Information shown –
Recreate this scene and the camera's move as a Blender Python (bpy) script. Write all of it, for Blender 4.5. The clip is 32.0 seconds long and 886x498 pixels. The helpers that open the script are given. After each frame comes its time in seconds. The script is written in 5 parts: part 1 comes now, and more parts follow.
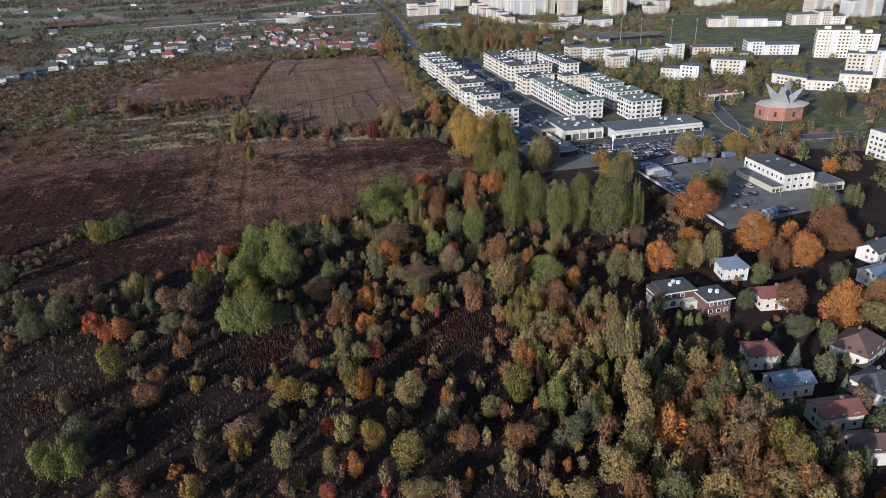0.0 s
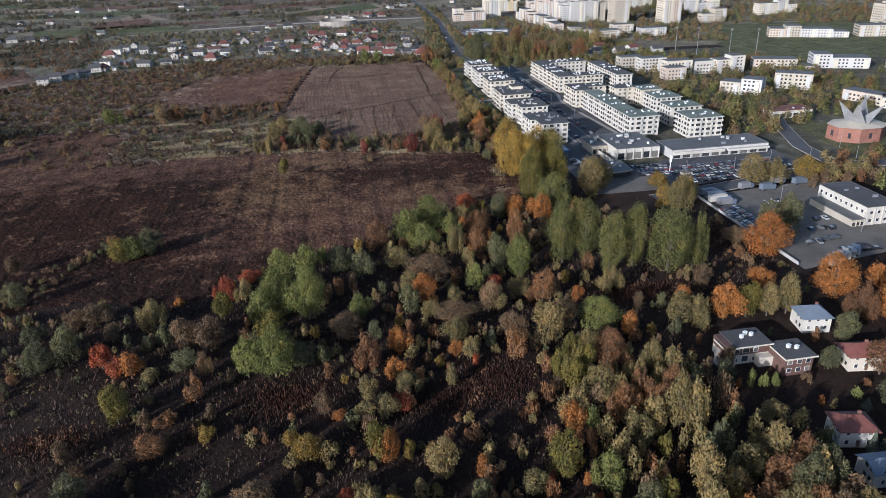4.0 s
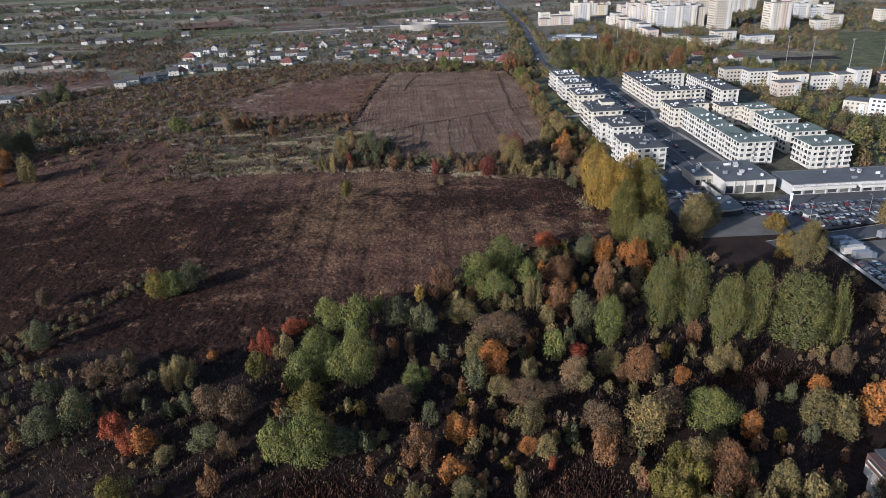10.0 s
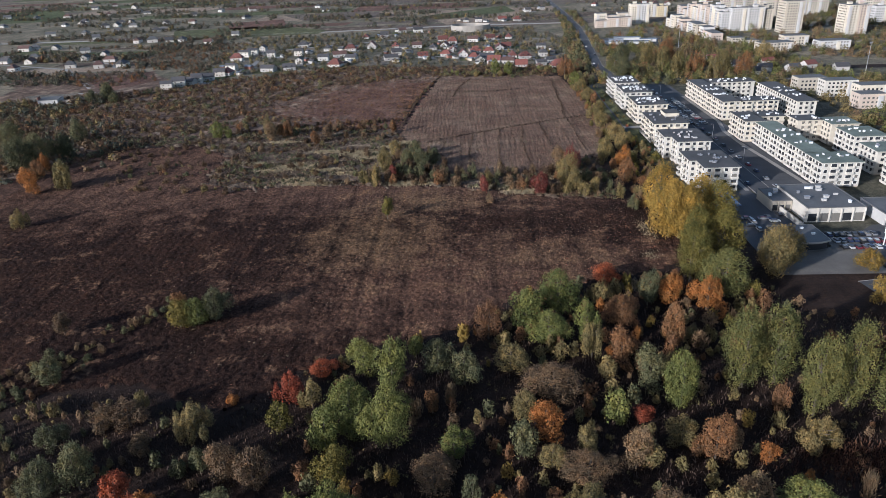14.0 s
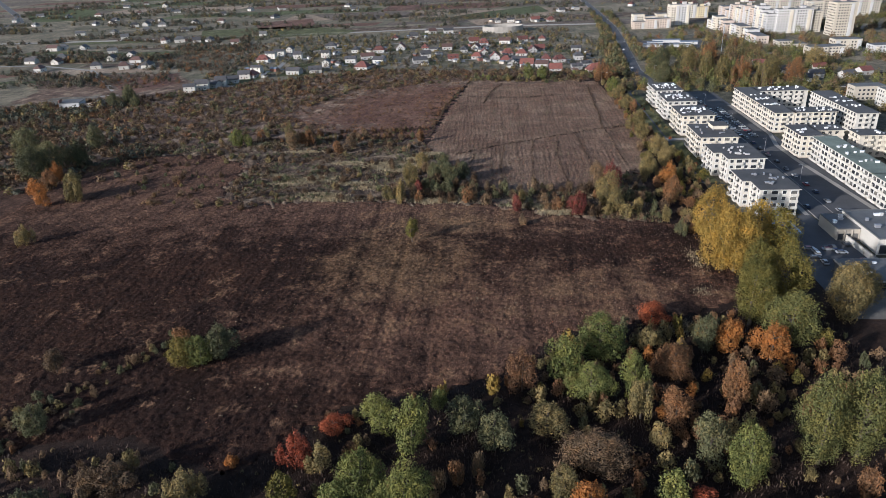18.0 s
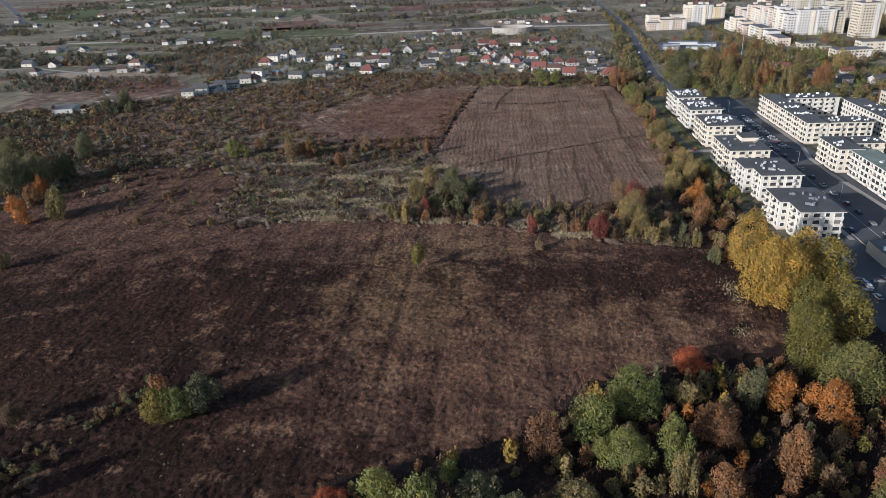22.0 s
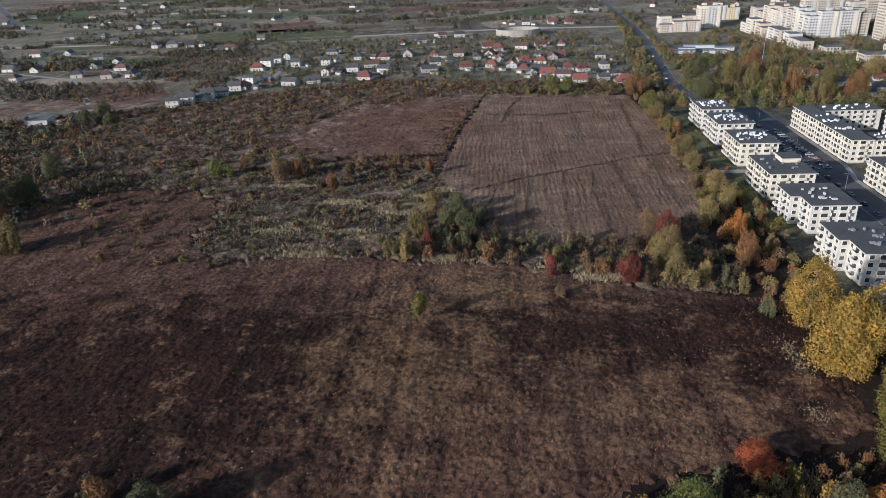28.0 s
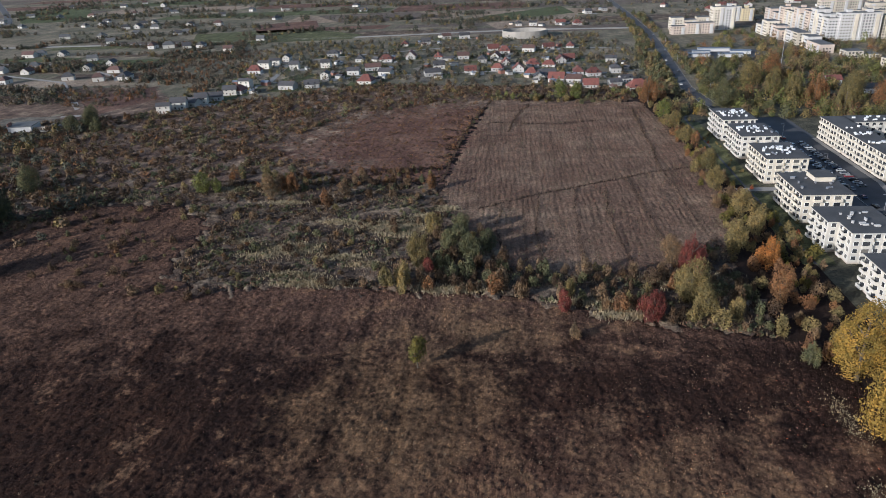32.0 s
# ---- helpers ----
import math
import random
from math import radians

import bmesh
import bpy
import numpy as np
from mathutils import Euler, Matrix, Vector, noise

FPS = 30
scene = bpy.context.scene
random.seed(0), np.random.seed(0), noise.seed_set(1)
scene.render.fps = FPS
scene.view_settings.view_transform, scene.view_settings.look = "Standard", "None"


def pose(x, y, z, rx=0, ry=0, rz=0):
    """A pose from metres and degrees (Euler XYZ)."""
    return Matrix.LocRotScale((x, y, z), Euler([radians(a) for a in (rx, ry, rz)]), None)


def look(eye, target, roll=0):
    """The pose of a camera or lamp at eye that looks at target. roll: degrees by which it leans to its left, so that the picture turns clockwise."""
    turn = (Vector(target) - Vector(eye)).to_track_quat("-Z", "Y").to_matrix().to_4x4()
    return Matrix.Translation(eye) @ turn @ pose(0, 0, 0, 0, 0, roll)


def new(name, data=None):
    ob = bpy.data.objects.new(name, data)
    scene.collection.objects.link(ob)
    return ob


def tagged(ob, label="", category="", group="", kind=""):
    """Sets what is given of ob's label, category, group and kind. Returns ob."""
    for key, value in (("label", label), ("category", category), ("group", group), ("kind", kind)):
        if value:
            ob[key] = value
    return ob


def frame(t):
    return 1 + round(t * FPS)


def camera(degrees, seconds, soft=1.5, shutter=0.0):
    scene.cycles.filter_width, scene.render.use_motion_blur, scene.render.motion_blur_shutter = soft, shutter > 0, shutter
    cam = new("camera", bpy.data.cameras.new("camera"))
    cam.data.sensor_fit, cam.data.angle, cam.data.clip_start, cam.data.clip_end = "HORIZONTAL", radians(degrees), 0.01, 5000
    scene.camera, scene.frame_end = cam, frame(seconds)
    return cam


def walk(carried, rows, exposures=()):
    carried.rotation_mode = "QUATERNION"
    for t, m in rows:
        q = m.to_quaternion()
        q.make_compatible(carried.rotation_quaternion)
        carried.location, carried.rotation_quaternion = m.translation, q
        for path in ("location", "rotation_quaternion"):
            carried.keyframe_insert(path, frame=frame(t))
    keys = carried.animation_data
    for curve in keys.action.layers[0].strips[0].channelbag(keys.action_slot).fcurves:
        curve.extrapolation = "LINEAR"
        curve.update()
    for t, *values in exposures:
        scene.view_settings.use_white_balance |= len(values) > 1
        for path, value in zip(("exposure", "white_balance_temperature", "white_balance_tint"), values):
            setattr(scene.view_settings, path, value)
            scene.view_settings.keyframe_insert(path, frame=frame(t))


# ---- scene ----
LENS = 64.9
cam = camera(LENS, 32.0, soft=0.85)
# seconds, eye, target, roll
PATH = [
    (0, (-7.724, 0.461, 119.865), (-7.332, 2.234, 119.027), -2.2),
    (0.5, (-6.836, 3.543, 119.801), (-6.459, 5.319, 118.963), -2.2),
    (1, (-6.056, 6.649, 119.738), (-5.701, 8.431, 118.902), -2.2),
    (1.5, (-5.397, 9.761, 119.685), (-5.054, 11.547, 118.851), -2.1),
    (2, (-4.846, 12.894, 119.641), (-4.521, 14.684, 118.811), -2.2),
    (2.5, (-4.362, 16.07, 119.605), (-4.048, 17.863, 118.776), -2.1),
    (3, (-3.888, 19.373, 119.576), (-3.585, 21.168, 118.748), -2.0),
    (3.5, (-3.379, 22.872, 119.546), (-3.088, 24.669, 118.719), -1.9),
    (5.5, (-0.877, 37.412, 119.357), (-0.604, 39.213, 118.532), -2.1),
    (6, (-0.248, 41.038, 119.343), (0.015, 42.841, 118.518), -2.2),
    (6.5, (0.281, 44.629, 119.316), (0.538, 46.433, 118.491), -2.1),
    (7, (0.761, 48.226, 119.284), (1.014, 50.031, 118.461), -2.1),
    (7.5, (1.238, 51.831, 119.261), (1.479, 53.638, 118.438), -2.1),
    (8, (1.779, 55.457, 119.247), (1.98, 57.269, 118.425), -2.1),
    (8.5, (2.344, 59.102, 119.232), (2.508, 60.919, 118.411), -2.2),
    (9, (2.897, 62.704, 119.209), (3.023, 64.524, 118.39), -2.2),
    (9.5, (3.448, 66.236, 119.179), (3.544, 68.059, 118.36), -2.1),
    (10, (3.969, 69.741, 119.162), (4.042, 71.565, 118.344), -2.2),
    (10.5, (4.365, 73.219, 119.151), (4.424, 75.043, 118.333), -2.1),
    (11, (4.595, 76.733, 119.151), (4.638, 78.558, 118.333), -2.2),
    (11.5, (4.647, 80.246, 119.148), (4.67, 82.071, 118.33), -2.2),
    (12, (4.59, 83.784, 119.147), (4.591, 85.609, 118.33), -2.3),
    (12.5, (4.496, 87.319, 119.155), (4.484, 89.144, 118.338), -2.2),
    (13, (4.413, 90.836, 119.177), (4.382, 92.661, 118.36), -2.2),
    (13.5, (4.35, 94.314, 119.239), (4.304, 96.138, 118.422), -2.2),
    (14, (4.344, 97.795, 119.312), (4.288, 99.62, 118.495), -2.3),
    (14.5, (4.383, 101.281, 119.395), (4.302, 103.105, 118.579), -2.4),
    (16.5, (4.387, 115.307, 119.962), (4.252, 117.128, 119.145), -2.5),
    (17, (4.168, 118.755, 120.019), (4.033, 120.575, 119.201), -2.4),
    (17.5, (3.764, 122.145, 120.065), (3.63, 123.965, 119.247), -2.4),
    (18, (3.31, 125.538, 120.093), (3.176, 127.357, 119.274), -2.4),
    (18.5, (2.91, 128.956, 120.111), (2.766, 130.774, 119.292), -2.4),
    (19, (2.566, 132.457, 120.114), (2.415, 134.275, 119.294), -2.4),
    (19.5, (2.242, 136.008, 120.101), (2.092, 137.826, 119.281), -2.4),
    (20, (1.922, 139.637, 120.07), (1.772, 141.455, 119.25), -2.4),
    (20.5, (1.603, 143.291, 120.015), (1.452, 145.109, 119.195), -2.4),
    (21, (1.315, 146.93, 119.933), (1.163, 148.747, 119.112), -2.4),
    (21.5, (1.043, 150.489, 119.842), (0.891, 152.306, 119.021), -2.5),
    (22, (0.813, 154.005, 119.757), (0.659, 155.822, 118.936), -2.5),
    (22.5, (0.611, 157.473, 119.688), (0.457, 159.29, 118.867), -2.6),
    (23, (0.431, 160.931, 119.633), (0.276, 162.748, 118.813), -2.6),
    (23.5, (0.247, 164.454, 119.606), (0.09, 166.271, 118.784), -2.6),
    (24, (0.036, 168.115, 119.594), (-0.121, 169.932, 118.773), -2.6),
    (24.5, (-0.28, 171.933, 119.583), (-0.436, 173.749, 118.76), -2.5),
    (25, (-0.696, 175.781, 119.562), (-0.852, 177.597, 118.739), -2.4),
    (25.5, (-1.153, 179.482, 119.508), (-1.309, 181.298, 118.684), -2.5),
    (27.5, (-3.178, 193.632, 118.896), (-3.334, 195.448, 118.072), -2.6),
    (28, (-3.552, 197.193, 118.857), (-3.709, 199.009, 118.033), -2.6),
    (28.5, (-3.815, 200.845, 118.864), (-3.974, 202.66, 118.039), -2.6),
    (29, (-4.003, 204.526, 118.875), (-4.163, 206.341, 118.049), -2.5),
    (29.5, (-4.129, 208.156, 118.874), (-4.29, 209.97, 118.047), -2.5),
    (30, (-4.229, 211.727, 118.868), (-4.392, 213.54, 118.041), -2.5),
    (30.5, (-4.322, 215.246, 118.861), (-4.487, 217.059, 118.034), -2.5),
    (31, (-4.42, 218.73, 118.854), (-4.586, 220.544, 118.027), -2.5),
    (31.5, (-4.548, 222.199, 118.842), (-4.714, 224.012, 118.015), -2.5),
    (32, (-4.686, 225.676, 118.833), (-4.855, 227.489, 118.005), -2.5),
]
walk(cam, [(t, look(e, g, r)) for t, e, g, r in PATH], [(0, 0.53, 5460, 13), (14, 0.58, 5550, 13.5), (20, 0.62, 5700, 12), (32, 0.45, 5600, 11.5)])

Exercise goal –
Your task is to transcribe only the lines from the line containing "scene = bpy.context.scene" through the line containing "shutter > 0, shutter", word for word.

Solution –
scene = bpy.context.scene
random.seed(0), np.random.seed(0), noise.seed_set(1)
scene.render.fps = FPS
scene.view_settings.view_transform, scene.view_settings.look = "Standard", "None"


def pose(x, y, z, rx=0, ry=0, rz=0):
    """A pose from metres and degrees (Euler XYZ)."""
    return Matrix.LocRotScale((x, y, z), Euler([radians(a) for a in (rx, ry, rz)]), None)


def look(eye, target, roll=0):
    """The pose of a camera or lamp at eye that looks at target. roll: degrees by which it leans to its left, so that the picture turns clockwise."""
    turn = (Vector(target) - Vector(eye)).to_track_quat("-Z", "Y").to_matrix().to_4x4()
    return Matrix.Translation(eye) @ turn @ pose(0, 0, 0, 0, 0, roll)


def new(name, data=None):
    ob = bpy.data.objects.new(name, data)
    scene.collection.objects.link(ob)
    return ob


def tagged(ob, label="", category="", group="", kind=""):
    """Sets what is given of ob's label, category, group and kind. Returns ob."""
    for key, value in (("label", label), ("category", category), ("group", group), ("kind", kind)):
        if value:
            ob[key] = value
    return ob


def frame(t):
    return 1 + round(t * FPS)


def camera(degrees, seconds, soft=1.5, shutter=0.0):
    scene.cycles.filter_width, scene.render.use_motion_blur, scene.render.motion_blur_shutter = soft, shutter > 0, shutter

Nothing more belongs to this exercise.